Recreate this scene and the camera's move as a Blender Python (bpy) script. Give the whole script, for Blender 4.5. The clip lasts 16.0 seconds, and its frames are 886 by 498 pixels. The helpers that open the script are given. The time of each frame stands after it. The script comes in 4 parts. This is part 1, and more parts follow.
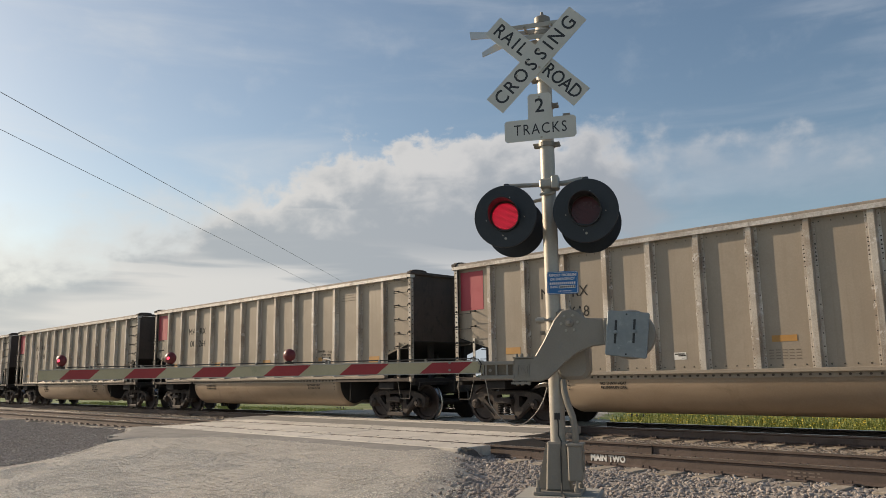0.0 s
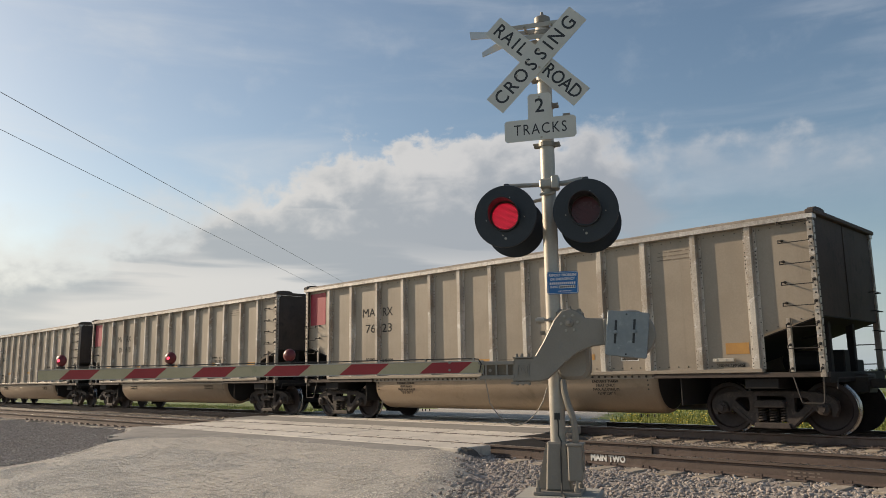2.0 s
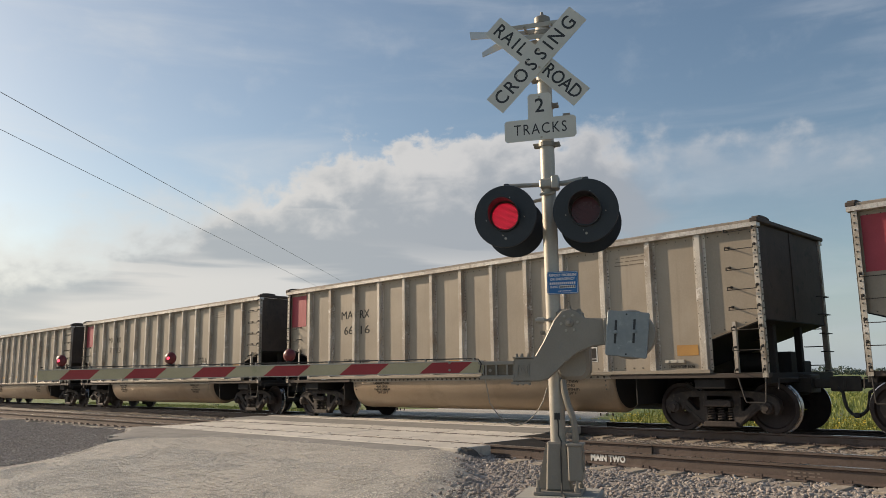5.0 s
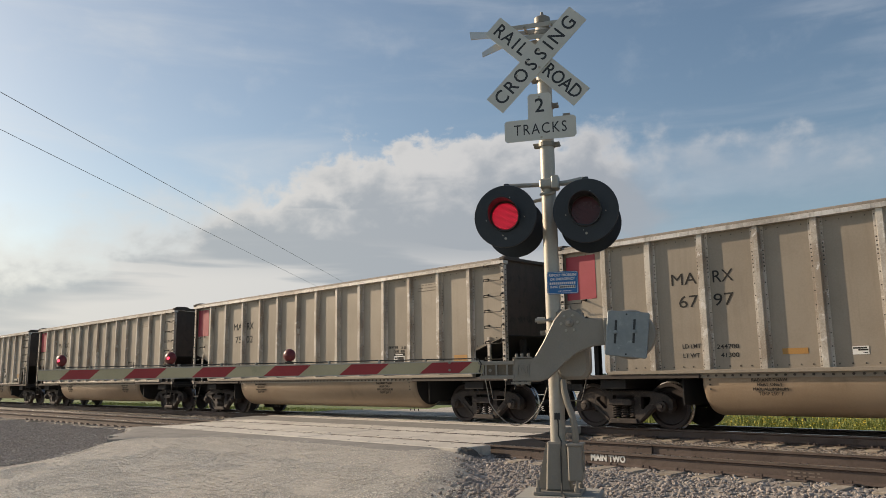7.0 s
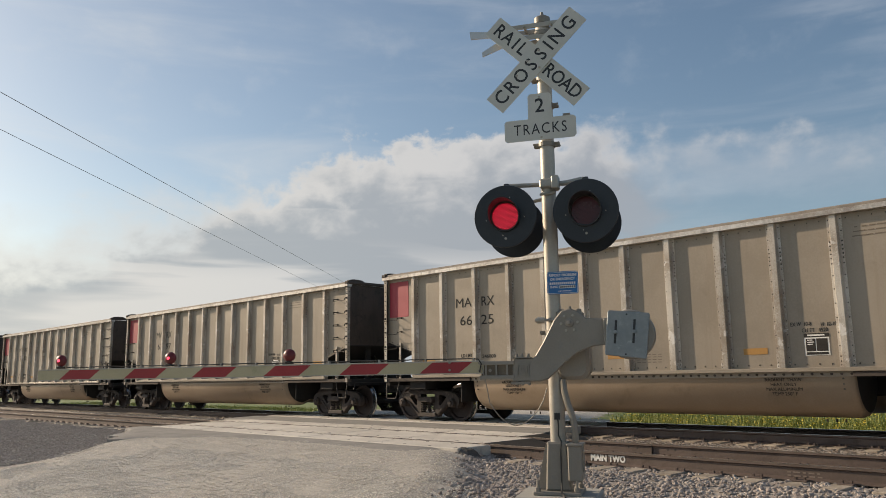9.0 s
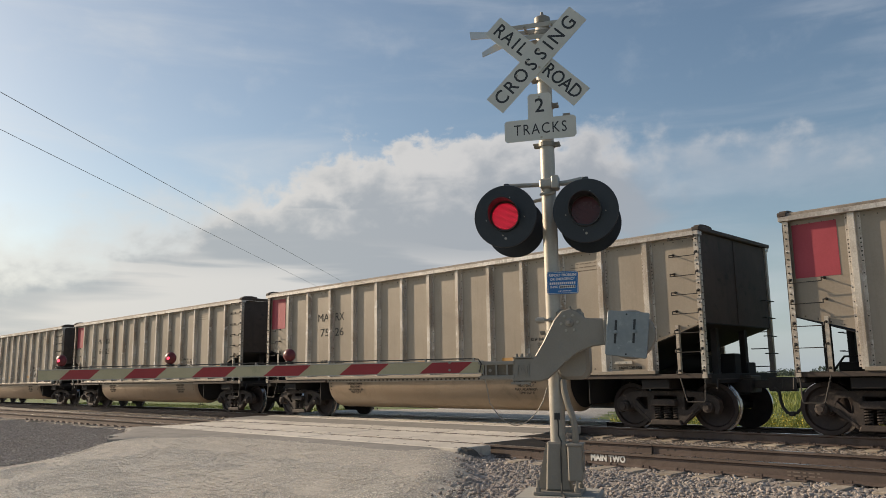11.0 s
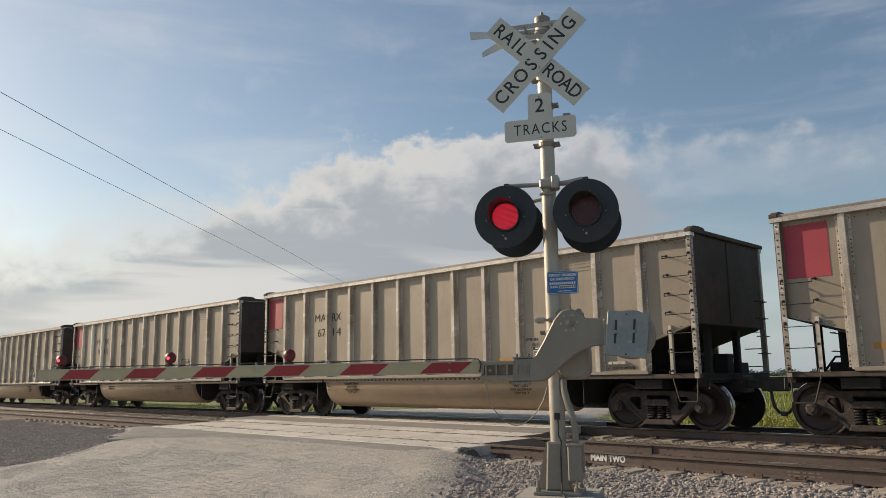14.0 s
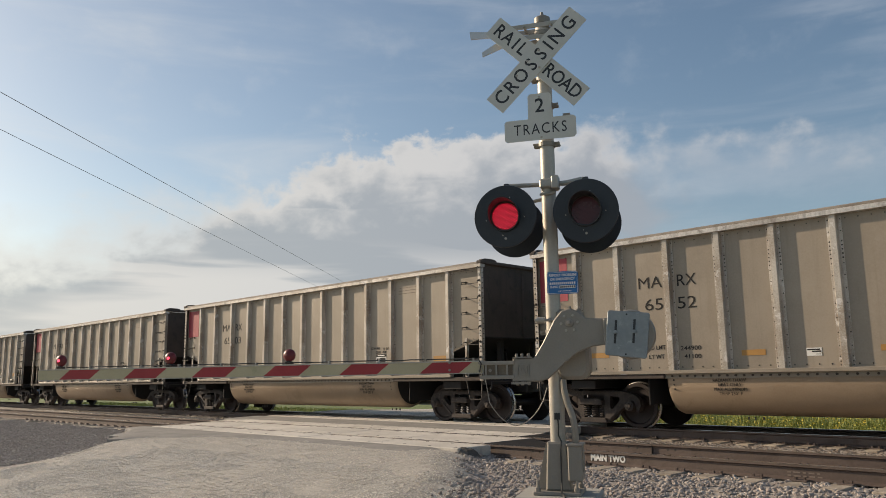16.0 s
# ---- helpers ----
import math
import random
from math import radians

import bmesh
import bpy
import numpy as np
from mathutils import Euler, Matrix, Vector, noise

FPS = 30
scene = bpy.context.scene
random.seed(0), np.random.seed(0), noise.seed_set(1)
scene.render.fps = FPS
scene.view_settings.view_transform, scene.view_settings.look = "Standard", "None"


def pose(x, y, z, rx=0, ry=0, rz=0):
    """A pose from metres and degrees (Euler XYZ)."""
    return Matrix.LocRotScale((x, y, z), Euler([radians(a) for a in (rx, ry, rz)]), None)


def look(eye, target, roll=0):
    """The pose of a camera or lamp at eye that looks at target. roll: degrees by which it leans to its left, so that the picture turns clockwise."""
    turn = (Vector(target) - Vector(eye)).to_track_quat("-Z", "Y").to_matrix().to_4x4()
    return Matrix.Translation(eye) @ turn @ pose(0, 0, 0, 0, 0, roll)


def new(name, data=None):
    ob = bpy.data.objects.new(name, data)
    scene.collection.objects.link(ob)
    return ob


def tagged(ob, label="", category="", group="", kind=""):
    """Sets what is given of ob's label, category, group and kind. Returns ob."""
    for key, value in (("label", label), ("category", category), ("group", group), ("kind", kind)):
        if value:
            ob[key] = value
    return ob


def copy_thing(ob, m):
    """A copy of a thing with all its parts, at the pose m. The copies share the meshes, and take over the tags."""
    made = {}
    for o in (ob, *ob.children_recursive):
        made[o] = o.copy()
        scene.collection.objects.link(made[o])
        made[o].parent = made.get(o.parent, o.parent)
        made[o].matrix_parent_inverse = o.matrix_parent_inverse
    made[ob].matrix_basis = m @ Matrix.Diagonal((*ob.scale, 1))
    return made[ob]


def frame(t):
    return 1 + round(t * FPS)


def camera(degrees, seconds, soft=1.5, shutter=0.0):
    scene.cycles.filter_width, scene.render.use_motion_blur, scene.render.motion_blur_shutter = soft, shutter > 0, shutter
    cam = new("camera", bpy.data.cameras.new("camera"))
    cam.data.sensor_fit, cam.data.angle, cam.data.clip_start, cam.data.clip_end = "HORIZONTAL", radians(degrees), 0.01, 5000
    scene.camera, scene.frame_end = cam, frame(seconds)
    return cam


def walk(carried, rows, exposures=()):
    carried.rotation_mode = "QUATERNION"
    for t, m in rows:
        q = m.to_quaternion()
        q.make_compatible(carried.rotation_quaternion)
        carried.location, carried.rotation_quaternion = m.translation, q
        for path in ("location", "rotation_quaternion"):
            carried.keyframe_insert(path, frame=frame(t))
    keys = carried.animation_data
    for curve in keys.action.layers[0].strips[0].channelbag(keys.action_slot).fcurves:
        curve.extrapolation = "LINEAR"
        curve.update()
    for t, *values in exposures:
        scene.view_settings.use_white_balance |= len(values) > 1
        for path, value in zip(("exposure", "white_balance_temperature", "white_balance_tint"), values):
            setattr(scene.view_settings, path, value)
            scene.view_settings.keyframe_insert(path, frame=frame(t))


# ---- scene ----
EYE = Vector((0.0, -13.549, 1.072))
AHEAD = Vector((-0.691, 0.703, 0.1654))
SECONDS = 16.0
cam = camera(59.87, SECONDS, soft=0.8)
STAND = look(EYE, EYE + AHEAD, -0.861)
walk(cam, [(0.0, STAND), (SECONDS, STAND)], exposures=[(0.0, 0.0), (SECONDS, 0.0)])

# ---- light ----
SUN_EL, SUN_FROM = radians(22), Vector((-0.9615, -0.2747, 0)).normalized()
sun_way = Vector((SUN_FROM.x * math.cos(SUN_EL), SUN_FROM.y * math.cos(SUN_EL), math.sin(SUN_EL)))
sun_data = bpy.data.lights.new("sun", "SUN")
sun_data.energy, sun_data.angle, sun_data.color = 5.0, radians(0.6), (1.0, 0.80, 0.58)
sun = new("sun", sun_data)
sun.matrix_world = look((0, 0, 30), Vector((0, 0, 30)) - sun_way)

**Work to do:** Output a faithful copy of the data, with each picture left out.

**Exercise response:**
Recreate this scene and the camera's move as a Blender Python (bpy) script. Give the whole script, for Blender 4.5. The clip lasts 16.0 seconds, and its frames are 886 by 498 pixels. The helpers that open the script are given. The time of each frame stands after it. The script comes in 4 parts. This is part 1, and more parts follow.
0.0 s
2.0 s
5.0 s
7.0 s
9.0 s
11.0 s
14.0 s
16.0 s
# ---- helpers ----
import math
import random
from math import radians

import bmesh
import bpy
import numpy as np
from mathutils import Euler, Matrix, Vector, noise

FPS = 30
scene = bpy.context.scene
random.seed(0), np.random.seed(0), noise.seed_set(1)
scene.render.fps = FPS
scene.view_settings.view_transform, scene.view_settings.look = "Standard", "None"


def pose(x, y, z, rx=0, ry=0, rz=0):
    """A pose from metres and degrees (Euler XYZ)."""
    return Matrix.LocRotScale((x, y, z), Euler([radians(a) for a in (rx, ry, rz)]), None)


def look(eye, target, roll=0):
    """The pose of a camera or lamp at eye that looks at target. roll: degrees by which it leans to its left, so that the picture turns clockwise."""
    turn = (Vector(target) - Vector(eye)).to_track_quat("-Z", "Y").to_matrix().to_4x4()
    return Matrix.Translation(eye) @ turn @ pose(0, 0, 0, 0, 0, roll)


def new(name, data=None):
    ob = bpy.data.objects.new(name, data)
    scene.collection.objects.link(ob)
    return ob


def tagged(ob, label="", category="", group="", kind=""):
    """Sets what is given of ob's label, category, group and kind. Returns ob."""
    for key, value in (("label", label), ("category", category), ("group", group), ("kind", kind)):
        if value:
            ob[key] = value
    return ob


def copy_thing(ob, m):
    """A copy of a thing with all its parts, at the pose m. The copies share the meshes, and take over the tags."""
    made = {}
    for o in (ob, *ob.children_recursive):
        made[o] = o.copy()
        scene.collection.objects.link(made[o])
        made[o].parent = made.get(o.parent, o.parent)
        made[o].matrix_parent_inverse = o.matrix_parent_inverse
    made[ob].matrix_basis = m @ Matrix.Diagonal((*ob.scale, 1))
    return made[ob]


def frame(t):
    return 1 + round(t * FPS)


def camera(degrees, seconds, soft=1.5, shutter=0.0):
    scene.cycles.filter_width, scene.render.use_motion_blur, scene.render.motion_blur_shutter = soft, shutter > 0, shutter
    cam = new("camera", bpy.data.cameras.new("camera"))
    cam.data.sensor_fit, cam.data.angle, cam.data.clip_start, cam.data.clip_end = "HORIZONTAL", radians(degrees), 0.01, 5000
    scene.camera, scene.frame_end = cam, frame(seconds)
    return cam


def walk(carried, rows, exposures=()):
    carried.rotation_mode = "QUATERNION"
    for t, m in rows:
        q = m.to_quaternion()
        q.make_compatible(carried.rotation_quaternion)
        carried.location, carried.rotation_quaternion = m.translation, q
        for path in ("location", "rotation_quaternion"):
            carried.keyframe_insert(path, frame=frame(t))
    keys = carried.animation_data
    for curve in keys.action.layers[0].strips[0].channelbag(keys.action_slot).fcurves:
        curve.extrapolation = "LINEAR"
        curve.update()
    for t, *values in exposures:
        scene.view_settings.use_white_balance |= len(values) > 1
        for path, value in zip(("exposure", "white_balance_temperature", "white_balance_tint"), values):
            setattr(scene.view_settings, path, value)
            scene.view_settings.keyframe_insert(path, frame=frame(t))


# ---- scene ----
EYE = Vector((0.0, -13.549, 1.072))
AHEAD = Vector((-0.691, 0.703, 0.1654))
SECONDS = 16.0
cam = camera(59.87, SECONDS, soft=0.8)
STAND = look(EYE, EYE + AHEAD, -0.861)
walk(cam, [(0.0, STAND), (SECONDS, STAND)], exposures=[(0.0, 0.0), (SECONDS, 0.0)])

# ---- light ----
SUN_EL, SUN_FROM = radians(22), Vector((-0.9615, -0.2747, 0)).normalized()
sun_way = Vector((SUN_FROM.x * math.cos(SUN_EL), SUN_FROM.y * math.cos(SUN_EL), math.sin(SUN_EL)))
sun_data = bpy.data.lights.new("sun", "SUN")
sun_data.energy, sun_data.angle, sun_data.color = 5.0, radians(0.6), (1.0, 0.80, 0.58)
sun = new("sun", sun_data)
sun.matrix_world = look((0, 0, 30), Vector((0, 0, 30)) - sun_way)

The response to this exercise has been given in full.